In 201o, Judge Jack Camp, a white-haired federal judge known for meting out stiff sentences, was caught befriending a prostitute and paying for sex as they smoked pot and whiffed cocaine.

“No doubt a lot of guys who Judge Jack Camp sentenced to prison for drug-related crimes will be gloating,” Shafer wrote in a letter to the AJC. “But, at rock-bottom, the only one harmed by Camp’s dalliance, and simple possession of a drug, is Jack Camp. There, but for the grace of God, go a lot of us.”

In fact, the then-90-year-old Shafer admitted a bit of grudging admiration for Camp’s dalliances.

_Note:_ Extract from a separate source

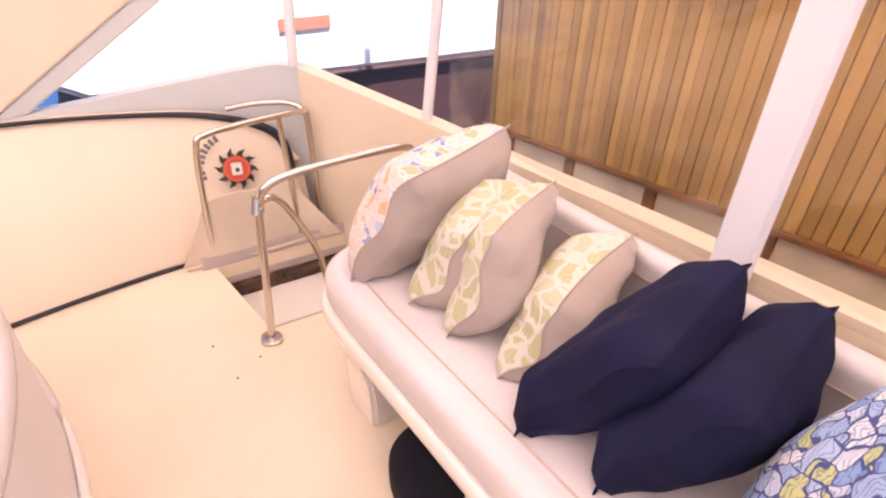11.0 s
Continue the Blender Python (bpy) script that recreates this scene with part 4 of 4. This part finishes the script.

Women were a weakness for the four-time-married Shafer (a number his third- and ex-wife, Ann Shafer, disputes). Shafer left New York in 1970 after surrendering his law license following accusations of bigamy and gambling. The bigamy, he explained, was the result of a quickie Mexican divorce followed by a Hawaiian wedding.

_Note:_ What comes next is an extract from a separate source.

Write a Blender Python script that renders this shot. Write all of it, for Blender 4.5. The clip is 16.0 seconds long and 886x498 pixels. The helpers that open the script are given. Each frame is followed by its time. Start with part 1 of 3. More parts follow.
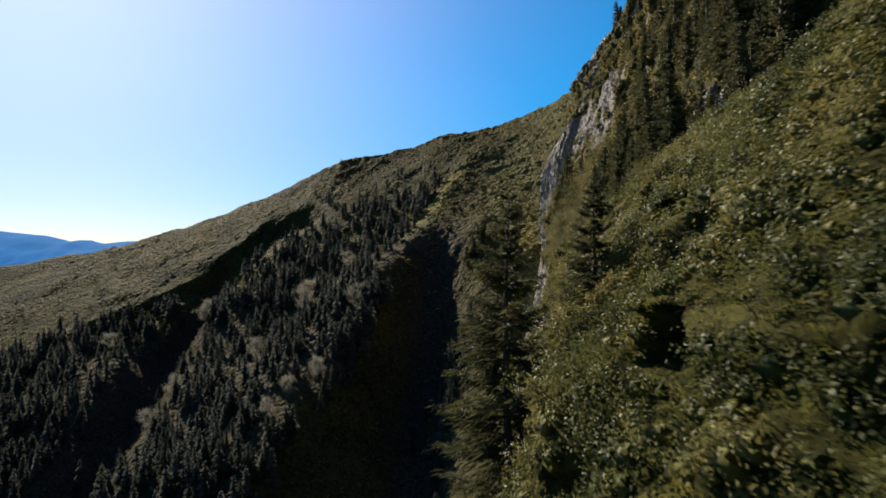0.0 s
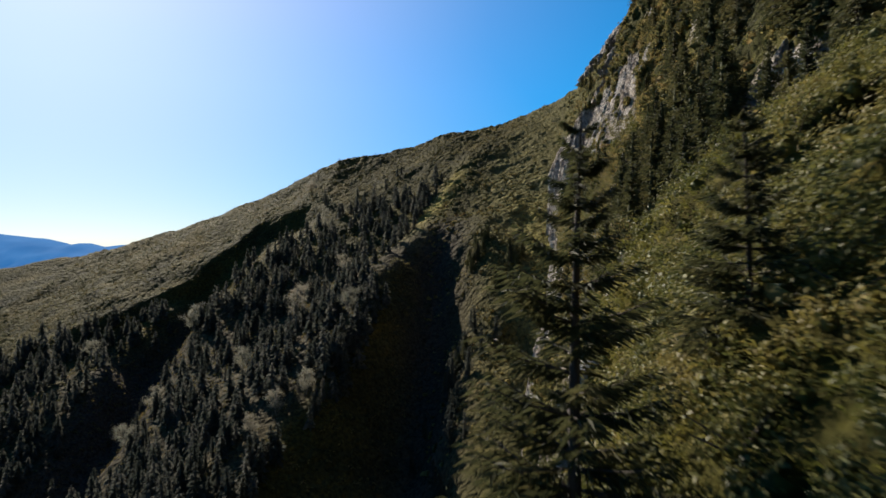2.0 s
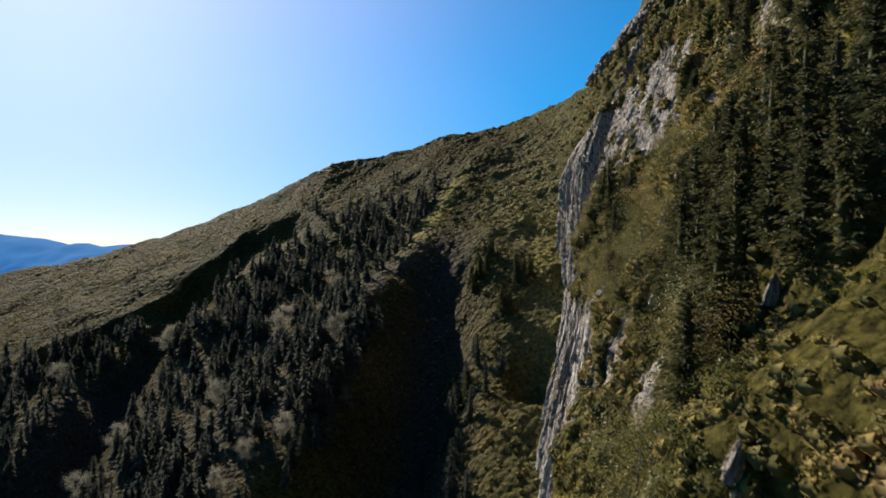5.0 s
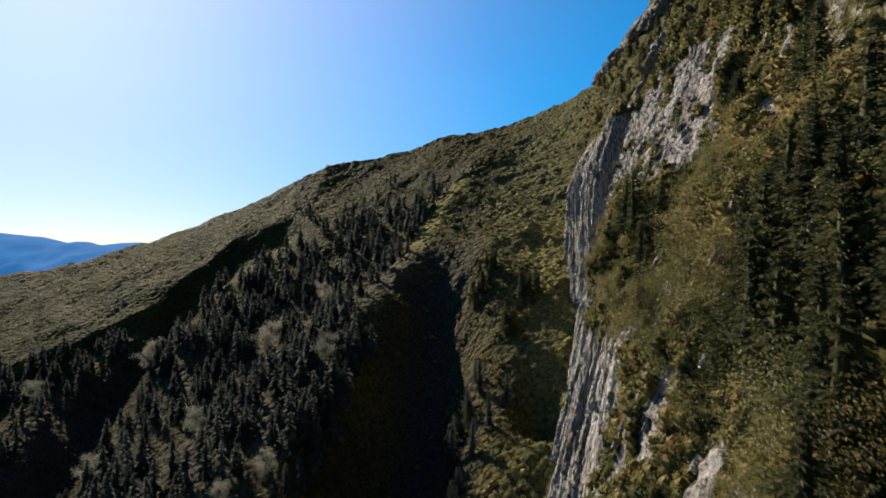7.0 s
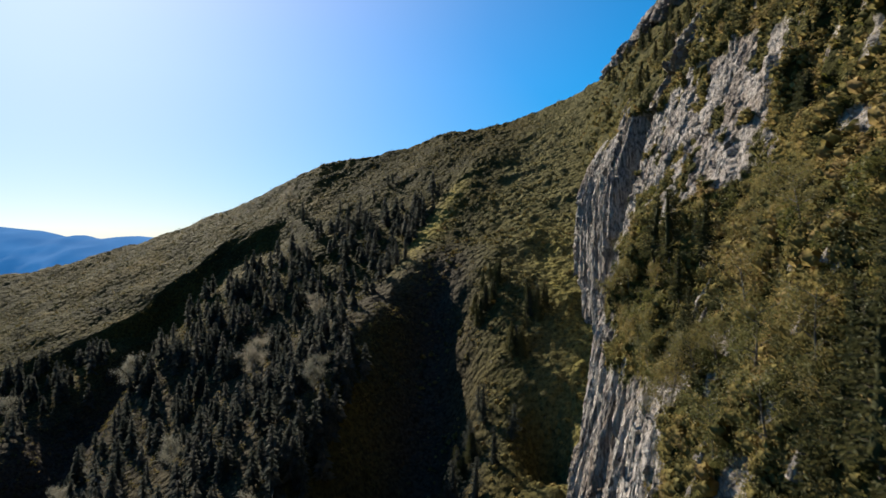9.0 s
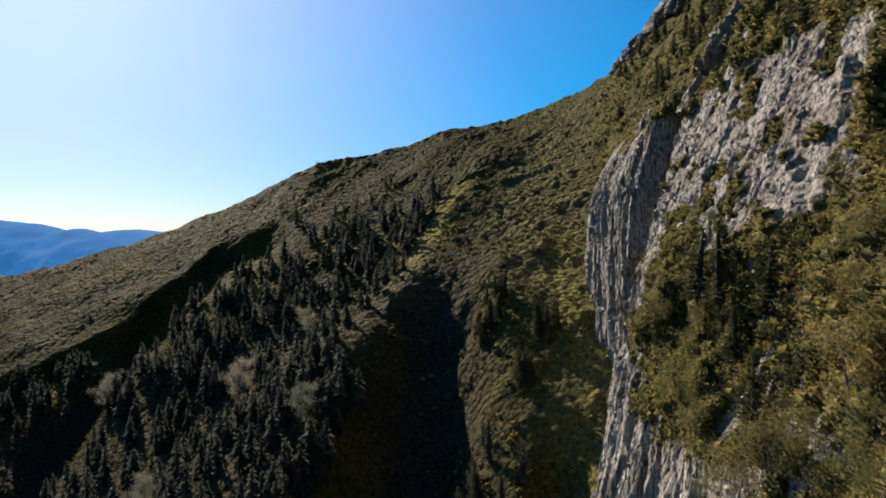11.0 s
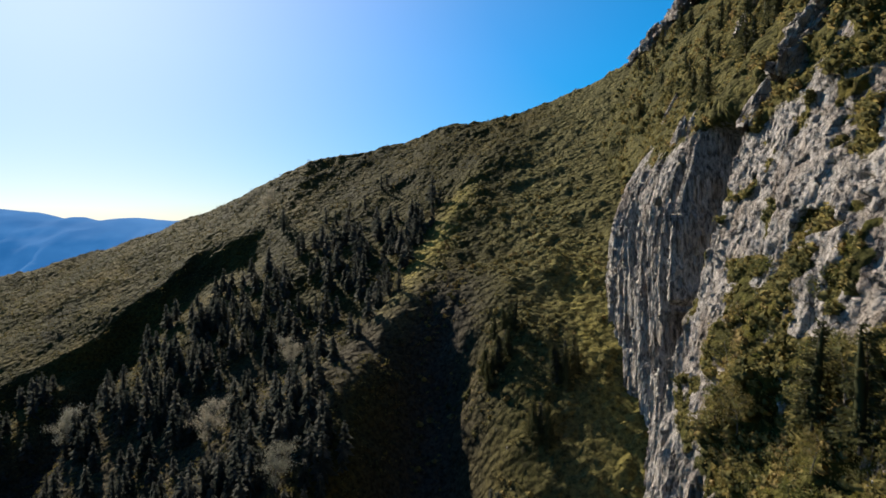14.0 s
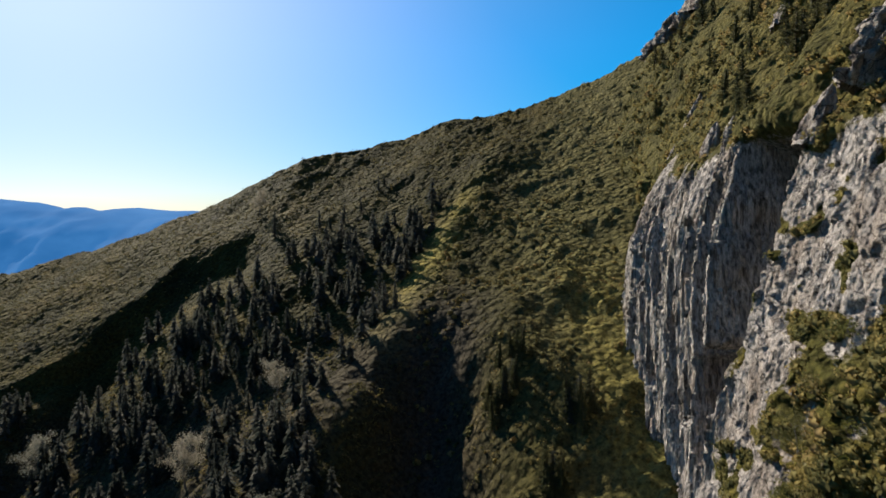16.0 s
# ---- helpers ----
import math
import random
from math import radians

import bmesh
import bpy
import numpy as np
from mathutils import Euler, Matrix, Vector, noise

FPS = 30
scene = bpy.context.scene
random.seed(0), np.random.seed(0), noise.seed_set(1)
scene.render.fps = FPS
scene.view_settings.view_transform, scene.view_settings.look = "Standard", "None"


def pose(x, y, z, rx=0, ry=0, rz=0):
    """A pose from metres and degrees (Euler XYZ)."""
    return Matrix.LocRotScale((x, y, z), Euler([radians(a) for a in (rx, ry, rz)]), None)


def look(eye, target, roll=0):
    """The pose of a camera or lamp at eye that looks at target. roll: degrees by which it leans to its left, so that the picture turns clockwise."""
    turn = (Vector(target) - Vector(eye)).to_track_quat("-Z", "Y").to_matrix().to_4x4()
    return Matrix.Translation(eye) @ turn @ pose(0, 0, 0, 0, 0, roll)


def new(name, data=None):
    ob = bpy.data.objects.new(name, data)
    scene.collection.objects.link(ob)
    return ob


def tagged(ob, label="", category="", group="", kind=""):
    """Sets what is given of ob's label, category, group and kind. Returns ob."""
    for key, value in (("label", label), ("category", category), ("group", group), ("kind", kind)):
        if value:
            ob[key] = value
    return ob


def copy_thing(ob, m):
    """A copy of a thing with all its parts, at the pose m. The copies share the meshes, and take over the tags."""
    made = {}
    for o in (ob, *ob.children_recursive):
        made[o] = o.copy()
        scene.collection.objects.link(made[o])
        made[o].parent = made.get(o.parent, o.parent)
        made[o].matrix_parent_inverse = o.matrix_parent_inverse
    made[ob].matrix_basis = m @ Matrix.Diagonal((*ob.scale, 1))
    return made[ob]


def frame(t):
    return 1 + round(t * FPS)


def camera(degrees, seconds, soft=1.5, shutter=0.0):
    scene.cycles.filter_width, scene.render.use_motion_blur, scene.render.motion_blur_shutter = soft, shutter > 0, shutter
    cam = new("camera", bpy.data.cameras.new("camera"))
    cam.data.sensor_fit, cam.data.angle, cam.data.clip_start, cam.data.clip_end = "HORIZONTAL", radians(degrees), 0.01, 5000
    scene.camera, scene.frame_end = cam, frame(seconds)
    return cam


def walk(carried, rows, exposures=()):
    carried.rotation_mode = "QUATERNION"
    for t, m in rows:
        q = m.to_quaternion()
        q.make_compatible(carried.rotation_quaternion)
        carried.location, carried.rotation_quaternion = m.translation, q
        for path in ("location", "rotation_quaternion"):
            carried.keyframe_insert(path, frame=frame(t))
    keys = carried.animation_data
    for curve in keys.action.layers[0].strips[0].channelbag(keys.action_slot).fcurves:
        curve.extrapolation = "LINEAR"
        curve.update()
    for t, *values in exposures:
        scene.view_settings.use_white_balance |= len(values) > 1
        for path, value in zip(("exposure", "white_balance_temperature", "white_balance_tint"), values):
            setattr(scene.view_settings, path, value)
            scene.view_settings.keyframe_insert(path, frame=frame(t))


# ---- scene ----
cam = camera(69.4, 16.0, soft=1.6, shutter=0.6)
METRES, EYE, TILT, LEAN, TURN = 120.0, 100.0, 0.0, 0.0, 0.0
ROWS = [
    (0.0, 0.0, 0.0, 0.0, 0.0, -0.0, 0.0),
    (0.5, 0.0004, 0.0282, -0.0002, 0.08, 0.05, 0.01),
    (1.0, 0.0006, 0.0598, -0.0007, 0.12, 0.11, 0.01),
    (1.5, 0.0009, 0.089, -0.0011, 0.14, 0.21, -0.0),
    (2.0, 0.0015, 0.1214, -0.0014, 0.17, 0.28, -0.0),
    (2.5, 0.0016, 0.1515, 0.001, 0.19, 0.35, 0.0),
    (3.0, 0.0009, 0.1824, 0.0092, 0.15, 0.41, -0.0),
    (3.5, 0.0013, 0.212, 0.0195, 0.15, 0.38, -0.01),
    (4.0, 0.0019, 0.2439, 0.0291, 0.15, 0.3, -0.01),
    (6.5, 0.0045, 0.3904, 0.0728, 0.14, 0.07, -0.01),
    (7.0, 0.0048, 0.421, 0.083, 0.14, -0.02, 0.0),
    (7.5, 0.0052, 0.4494, 0.0926, 0.14, -0.15, 0.01),
    (8.0, 0.0054, 0.48, 0.103, 0.14, -0.3, 0.0),
    (8.5, 0.0052, 0.508, 0.1128, 0.13, -0.51, 0.01),
    (9.0, 0.0055, 0.5386, 0.1233, 0.18, -0.69, 0.05),
    (11.5, 0.0053, 0.6848, 0.176, 0.26, -1.57, 0.1),
    (12.0, 0.005, 0.7157, 0.1879, 0.25, -1.76, 0.13),
    (12.5, 0.0049, 0.7443, 0.1988, 0.25, -1.97, 0.14),
    (13.0, 0.0045, 0.7752, 0.2101, 0.27, -2.18, 0.17),
    (13.5, 0.0044, 0.8039, 0.22, 0.26, -2.37, 0.16),
    (14.0, 0.0047, 0.8349, 0.2307, 0.3, -2.59, 0.16),
    (14.5, 0.0046, 0.8633, 0.2407, 0.32, -2.8, 0.15),
    (15.0, 0.0045, 0.8944, 0.2521, 0.33, -3.04, 0.17),
    (15.5, 0.0055, 0.923, 0.2625, 0.38, -3.28, 0.19),
    (16.0, 0.0084, 0.9539, 0.2747, 0.49, -3.58, 0.2),
]
walk(cam, [(t, pose(0, 0, EYE, TILT, LEAN, TURN) @ pose(METRES * x, METRES * y, METRES * z, 90 + pitch, roll, yaw)) for t, x, y, z, yaw, pitch, roll in ROWS])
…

Rankin and I met with Shafer at his favorite haunt, Alfredo’s Italian Restaurant, to celebrate his 90th birthday. Herb was accompanied by a buxom young lady in a low-cut dress who kept snuggling with him and calling him “baby.” We didn’t ask questions.

Another time, my wife met him for dinner. We came on time; he was early. On the table was a spectacular floral bouquet with an attached note: “Get rid of the Bum! I’m looking for wife #5. Herb.”

I assumed he was joking.

I called him about a year ago and asked if he still had any cases (I’m pretty sure towards the end he was the oldest Georgia lawyer still darkening courtroom doorways.)

“No, I don’t have too many. I only take on clients who will drive me to court.”

In June and again in July, Rankin and I promised to come see him. But we got busy, getting caught up with something that won’t stick with me as much as one last visit with a friend.